TASK REQUIREMENTS: In the data below, locate each line with the word "that" and list it.

════════════════

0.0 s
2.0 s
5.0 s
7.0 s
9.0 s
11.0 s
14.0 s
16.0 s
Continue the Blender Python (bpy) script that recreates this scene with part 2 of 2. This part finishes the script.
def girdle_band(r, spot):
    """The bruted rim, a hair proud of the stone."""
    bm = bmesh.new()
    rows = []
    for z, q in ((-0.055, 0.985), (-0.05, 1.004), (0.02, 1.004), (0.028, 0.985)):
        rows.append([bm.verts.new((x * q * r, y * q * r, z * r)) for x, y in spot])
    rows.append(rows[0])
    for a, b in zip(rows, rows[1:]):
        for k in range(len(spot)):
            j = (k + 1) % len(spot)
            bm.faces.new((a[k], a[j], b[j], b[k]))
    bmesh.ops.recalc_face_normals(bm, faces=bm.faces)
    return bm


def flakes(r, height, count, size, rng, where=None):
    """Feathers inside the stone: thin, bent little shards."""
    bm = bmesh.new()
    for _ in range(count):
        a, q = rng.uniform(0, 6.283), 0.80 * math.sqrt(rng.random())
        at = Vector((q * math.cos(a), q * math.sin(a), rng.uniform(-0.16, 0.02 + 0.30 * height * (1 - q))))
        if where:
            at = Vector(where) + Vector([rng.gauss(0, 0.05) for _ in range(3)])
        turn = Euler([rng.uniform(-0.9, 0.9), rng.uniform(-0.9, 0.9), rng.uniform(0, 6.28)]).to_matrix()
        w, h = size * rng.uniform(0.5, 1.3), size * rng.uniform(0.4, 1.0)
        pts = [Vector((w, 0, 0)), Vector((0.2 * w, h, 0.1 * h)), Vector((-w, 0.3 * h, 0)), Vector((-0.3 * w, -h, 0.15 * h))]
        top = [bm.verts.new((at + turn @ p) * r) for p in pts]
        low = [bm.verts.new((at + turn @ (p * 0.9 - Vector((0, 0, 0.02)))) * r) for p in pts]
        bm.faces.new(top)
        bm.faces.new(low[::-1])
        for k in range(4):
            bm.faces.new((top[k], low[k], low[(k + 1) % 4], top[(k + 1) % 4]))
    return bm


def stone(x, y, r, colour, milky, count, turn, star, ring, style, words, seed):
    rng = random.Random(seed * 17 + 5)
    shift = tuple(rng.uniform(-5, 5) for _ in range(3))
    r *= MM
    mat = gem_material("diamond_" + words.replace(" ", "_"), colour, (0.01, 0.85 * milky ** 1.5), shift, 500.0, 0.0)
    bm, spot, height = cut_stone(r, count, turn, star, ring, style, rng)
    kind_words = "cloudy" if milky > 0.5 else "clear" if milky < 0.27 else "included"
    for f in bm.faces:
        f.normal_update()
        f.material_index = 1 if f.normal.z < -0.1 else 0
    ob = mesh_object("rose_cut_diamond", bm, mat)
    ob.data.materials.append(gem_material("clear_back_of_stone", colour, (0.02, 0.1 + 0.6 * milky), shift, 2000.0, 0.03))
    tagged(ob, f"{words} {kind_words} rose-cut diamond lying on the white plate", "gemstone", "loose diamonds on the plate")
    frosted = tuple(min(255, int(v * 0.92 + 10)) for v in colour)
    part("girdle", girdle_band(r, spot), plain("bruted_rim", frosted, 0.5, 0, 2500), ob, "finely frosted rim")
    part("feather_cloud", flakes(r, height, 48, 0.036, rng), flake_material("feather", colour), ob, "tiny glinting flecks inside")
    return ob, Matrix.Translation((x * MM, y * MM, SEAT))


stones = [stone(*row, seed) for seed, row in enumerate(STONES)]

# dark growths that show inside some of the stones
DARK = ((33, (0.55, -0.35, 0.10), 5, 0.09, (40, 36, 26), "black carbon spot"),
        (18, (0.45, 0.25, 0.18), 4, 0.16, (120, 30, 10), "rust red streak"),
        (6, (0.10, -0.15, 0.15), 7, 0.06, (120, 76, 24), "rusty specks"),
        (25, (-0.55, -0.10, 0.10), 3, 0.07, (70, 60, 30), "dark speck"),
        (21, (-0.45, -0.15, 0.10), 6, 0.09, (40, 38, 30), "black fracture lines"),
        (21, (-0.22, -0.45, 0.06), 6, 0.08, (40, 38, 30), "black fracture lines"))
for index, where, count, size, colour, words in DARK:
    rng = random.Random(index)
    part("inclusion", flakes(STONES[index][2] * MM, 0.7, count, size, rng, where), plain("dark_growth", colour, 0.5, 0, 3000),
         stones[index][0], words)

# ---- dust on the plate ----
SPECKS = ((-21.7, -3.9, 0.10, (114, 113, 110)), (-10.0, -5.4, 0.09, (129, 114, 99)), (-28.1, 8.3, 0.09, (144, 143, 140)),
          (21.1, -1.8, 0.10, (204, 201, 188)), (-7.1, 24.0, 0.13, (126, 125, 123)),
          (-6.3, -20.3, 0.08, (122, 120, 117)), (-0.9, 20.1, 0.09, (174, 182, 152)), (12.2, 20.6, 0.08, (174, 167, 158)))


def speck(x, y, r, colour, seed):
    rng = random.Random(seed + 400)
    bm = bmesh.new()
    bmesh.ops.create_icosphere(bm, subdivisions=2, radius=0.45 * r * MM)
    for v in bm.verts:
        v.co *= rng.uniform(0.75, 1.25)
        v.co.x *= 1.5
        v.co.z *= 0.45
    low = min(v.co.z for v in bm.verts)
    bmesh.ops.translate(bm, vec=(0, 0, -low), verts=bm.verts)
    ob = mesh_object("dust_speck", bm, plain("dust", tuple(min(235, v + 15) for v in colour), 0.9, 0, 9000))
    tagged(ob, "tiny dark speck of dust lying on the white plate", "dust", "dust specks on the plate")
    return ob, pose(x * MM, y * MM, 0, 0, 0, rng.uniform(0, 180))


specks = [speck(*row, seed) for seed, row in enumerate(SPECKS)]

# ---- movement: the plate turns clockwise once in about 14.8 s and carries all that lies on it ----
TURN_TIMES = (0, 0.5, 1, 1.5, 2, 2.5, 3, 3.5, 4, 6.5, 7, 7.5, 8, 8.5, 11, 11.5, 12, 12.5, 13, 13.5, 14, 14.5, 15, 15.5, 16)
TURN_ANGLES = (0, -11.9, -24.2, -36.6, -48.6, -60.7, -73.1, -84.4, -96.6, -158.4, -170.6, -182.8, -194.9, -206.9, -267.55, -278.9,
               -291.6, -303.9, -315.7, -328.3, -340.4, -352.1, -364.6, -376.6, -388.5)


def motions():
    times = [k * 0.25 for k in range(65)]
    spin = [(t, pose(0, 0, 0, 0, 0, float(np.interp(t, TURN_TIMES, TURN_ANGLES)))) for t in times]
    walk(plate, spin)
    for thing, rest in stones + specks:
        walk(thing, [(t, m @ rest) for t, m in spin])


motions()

════════════════

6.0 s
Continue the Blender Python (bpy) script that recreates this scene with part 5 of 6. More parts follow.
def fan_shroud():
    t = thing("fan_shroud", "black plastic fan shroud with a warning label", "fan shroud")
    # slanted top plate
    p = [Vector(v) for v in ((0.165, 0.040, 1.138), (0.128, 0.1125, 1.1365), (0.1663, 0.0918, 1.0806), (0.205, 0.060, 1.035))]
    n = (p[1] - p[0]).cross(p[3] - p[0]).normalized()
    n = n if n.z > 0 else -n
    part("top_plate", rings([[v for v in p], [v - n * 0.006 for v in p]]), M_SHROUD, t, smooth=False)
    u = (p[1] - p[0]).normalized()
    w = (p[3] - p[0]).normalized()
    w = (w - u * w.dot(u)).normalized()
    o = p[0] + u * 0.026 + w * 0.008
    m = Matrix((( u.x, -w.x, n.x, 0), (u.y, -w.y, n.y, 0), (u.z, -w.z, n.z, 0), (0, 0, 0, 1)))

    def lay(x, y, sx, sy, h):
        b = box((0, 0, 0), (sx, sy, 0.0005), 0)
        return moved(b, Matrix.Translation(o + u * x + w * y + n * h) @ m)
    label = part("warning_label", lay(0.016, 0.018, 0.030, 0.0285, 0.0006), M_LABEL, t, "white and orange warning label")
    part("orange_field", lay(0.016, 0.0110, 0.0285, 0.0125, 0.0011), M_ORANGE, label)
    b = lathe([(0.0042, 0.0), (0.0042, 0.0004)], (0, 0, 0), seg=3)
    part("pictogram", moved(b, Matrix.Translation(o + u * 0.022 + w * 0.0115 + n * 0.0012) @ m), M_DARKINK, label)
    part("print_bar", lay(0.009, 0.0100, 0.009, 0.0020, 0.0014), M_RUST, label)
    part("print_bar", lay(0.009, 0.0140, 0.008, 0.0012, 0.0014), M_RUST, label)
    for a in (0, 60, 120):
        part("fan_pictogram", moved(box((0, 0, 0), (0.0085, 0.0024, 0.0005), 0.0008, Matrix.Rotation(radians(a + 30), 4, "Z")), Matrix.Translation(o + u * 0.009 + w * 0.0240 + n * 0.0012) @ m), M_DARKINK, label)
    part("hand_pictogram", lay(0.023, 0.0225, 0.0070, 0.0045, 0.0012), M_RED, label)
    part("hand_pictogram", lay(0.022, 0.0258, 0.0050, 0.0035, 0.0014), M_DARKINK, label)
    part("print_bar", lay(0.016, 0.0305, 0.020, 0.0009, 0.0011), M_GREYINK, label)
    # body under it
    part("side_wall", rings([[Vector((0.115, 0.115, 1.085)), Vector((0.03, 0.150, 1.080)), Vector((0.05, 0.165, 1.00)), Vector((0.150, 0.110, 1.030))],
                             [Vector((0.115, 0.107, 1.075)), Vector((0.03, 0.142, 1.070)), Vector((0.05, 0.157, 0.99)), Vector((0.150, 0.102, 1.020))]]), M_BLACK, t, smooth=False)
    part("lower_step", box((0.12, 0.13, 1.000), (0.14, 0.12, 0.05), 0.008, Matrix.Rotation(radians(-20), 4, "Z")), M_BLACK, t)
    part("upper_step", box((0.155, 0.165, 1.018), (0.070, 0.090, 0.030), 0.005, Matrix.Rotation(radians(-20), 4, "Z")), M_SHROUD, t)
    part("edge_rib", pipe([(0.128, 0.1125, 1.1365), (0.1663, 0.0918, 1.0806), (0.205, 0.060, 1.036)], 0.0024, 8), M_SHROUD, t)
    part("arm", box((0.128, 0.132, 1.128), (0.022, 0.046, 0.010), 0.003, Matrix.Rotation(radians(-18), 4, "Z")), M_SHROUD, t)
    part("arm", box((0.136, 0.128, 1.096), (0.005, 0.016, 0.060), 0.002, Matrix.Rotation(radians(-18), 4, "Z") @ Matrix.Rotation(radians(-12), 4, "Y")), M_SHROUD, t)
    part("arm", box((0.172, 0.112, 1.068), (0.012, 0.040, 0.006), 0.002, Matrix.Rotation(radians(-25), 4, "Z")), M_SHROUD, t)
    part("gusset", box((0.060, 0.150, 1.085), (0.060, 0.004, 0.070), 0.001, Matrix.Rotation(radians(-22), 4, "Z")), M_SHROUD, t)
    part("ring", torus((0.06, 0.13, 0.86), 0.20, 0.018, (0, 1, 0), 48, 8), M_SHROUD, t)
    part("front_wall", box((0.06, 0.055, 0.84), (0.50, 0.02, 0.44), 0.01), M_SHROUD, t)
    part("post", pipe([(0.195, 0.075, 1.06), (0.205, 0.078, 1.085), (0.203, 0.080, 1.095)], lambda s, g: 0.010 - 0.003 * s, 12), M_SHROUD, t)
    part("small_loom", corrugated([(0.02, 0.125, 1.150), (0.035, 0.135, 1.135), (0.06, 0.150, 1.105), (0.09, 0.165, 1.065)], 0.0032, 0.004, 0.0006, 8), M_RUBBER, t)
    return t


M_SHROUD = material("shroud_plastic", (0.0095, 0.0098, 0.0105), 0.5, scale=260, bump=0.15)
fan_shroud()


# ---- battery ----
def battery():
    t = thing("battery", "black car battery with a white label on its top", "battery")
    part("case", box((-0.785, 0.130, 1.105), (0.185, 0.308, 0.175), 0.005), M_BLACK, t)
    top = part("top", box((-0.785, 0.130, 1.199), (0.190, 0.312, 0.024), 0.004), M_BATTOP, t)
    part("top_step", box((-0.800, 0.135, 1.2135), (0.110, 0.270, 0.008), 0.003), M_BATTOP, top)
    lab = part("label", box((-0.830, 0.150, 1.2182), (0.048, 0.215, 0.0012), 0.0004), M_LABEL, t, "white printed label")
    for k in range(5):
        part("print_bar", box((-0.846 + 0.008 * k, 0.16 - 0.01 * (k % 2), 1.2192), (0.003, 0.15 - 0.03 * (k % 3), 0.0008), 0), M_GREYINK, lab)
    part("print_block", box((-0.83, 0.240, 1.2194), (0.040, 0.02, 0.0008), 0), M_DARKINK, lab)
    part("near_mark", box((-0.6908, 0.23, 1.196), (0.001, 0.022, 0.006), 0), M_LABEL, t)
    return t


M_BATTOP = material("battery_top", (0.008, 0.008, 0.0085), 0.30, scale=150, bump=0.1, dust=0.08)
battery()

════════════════

EXPECTED ANSWER:
Continue the Blender Python (bpy) script that recreates this scene with part 2 of 2. This part finishes the script.
# dark growths that show inside some of the stones
# ---- movement: the plate turns clockwise once in about 14.8 s and carries all that lies on it ----
Continue the Blender Python (bpy) script that recreates this scene with part 5 of 6. More parts follow.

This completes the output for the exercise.